IC: Dani – “Jennifer Lopez!”

Ted – “That’s a great call, Dani. And not at all a beat too late.”

AB: I loved the When Harry Met Sally opening interview reference in the stands, and that fit in so well with the amazing montage of Roy’s run/cab/bike adventure to get there.

JR: Roy – “I dated Gina Gershon once.”

Ted – “That makes me happy.”  (Both deliveries are perfect.)

What’s your favorite romantic comedy?

MG: Going old school. Really old school. Like before World War II old school. The Philadelphia Story (1940) is one of the first great rom-coms, starring Cary Grant, Katharine Hepburn, and James Stewart all at the height of their powers. Their performances are boosted by an intoxicating redemption story about a recovering alcoholic crashing the wedding of his ex-wife.
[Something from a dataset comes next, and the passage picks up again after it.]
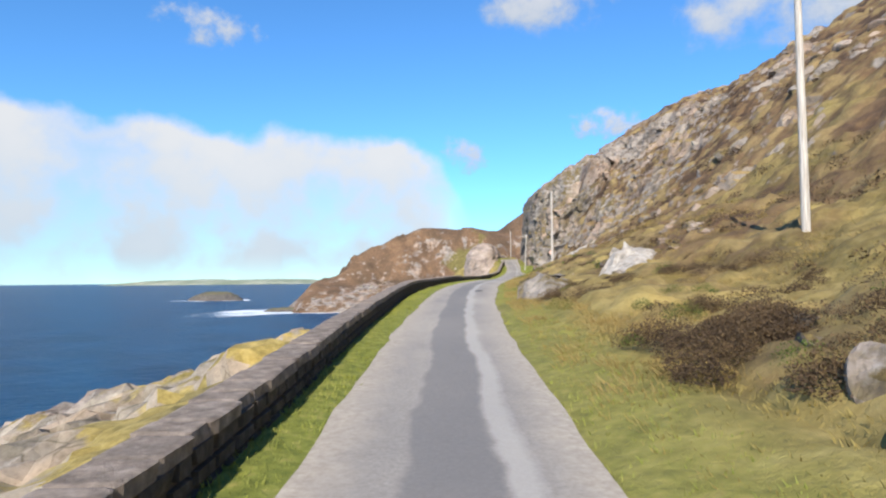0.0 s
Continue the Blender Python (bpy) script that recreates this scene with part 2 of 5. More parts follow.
def polyline_near(x, y, line):
    """Distance to a line of (x, y, z), and z there."""
    best, z = np.full(len(x), 1e9), np.zeros(len(x))
    for a, b in zip(line[:-1], line[1:]):
        e = b[:2] - a[:2]
        t = np.clip(((x - a[0]) * e[0] + (y - a[1]) * e[1]) / (e @ e), 0, 1)
        d = np.hypot(x - a[0] - t * e[0], y - a[1] - t * e[1])
        z = np.where(d < best, a[2] + t * (b[2] - a[2]), z)
        best = np.minimum(best, d)
    return best, z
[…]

MC: Let’s consider it a tie between Jerry Maguire and You’ve Got Mail, both of which inspired some scenes/storylines/quotes in this episode.

IC: I do enjoy the Richard Curtis romcoms that were referenced in this episode. But I’ll go with another that received a homage: When Harry Met Sally. I’ve always loved it because it wasn’t goopy, romantic fantasy like so many of these movies are. But as I get older, it speaks more loudly to me about the importance of friendship in relationships.

AB: Michael and Ian picked two of my favorites here. Beyond those, one of my favorite movies isn’t entirely a rom-com, but it’s definitely romantic, definitely a comedy, and wound up referenced here with the “As you wish.”

The Princess Bride is incredible, regardless of how you categorize it. The other one I’d toss in isn’t a conventional romantic comedy either, but the relationship between Nick and Nora Charles (William Powell and Myrna Loy) in the Thin Man series of detective movies is incredible, and there’s plenty of comedy in there too.

JR: It’s more recent so there’s always the risk it doesn’t age well, but Palm Springs is one of my favorite movies in recent memory, of any genre. It works as a comedy, as a romance, and as a light bit of Twilight Zone-esque science fiction, and it sticks the landing, too.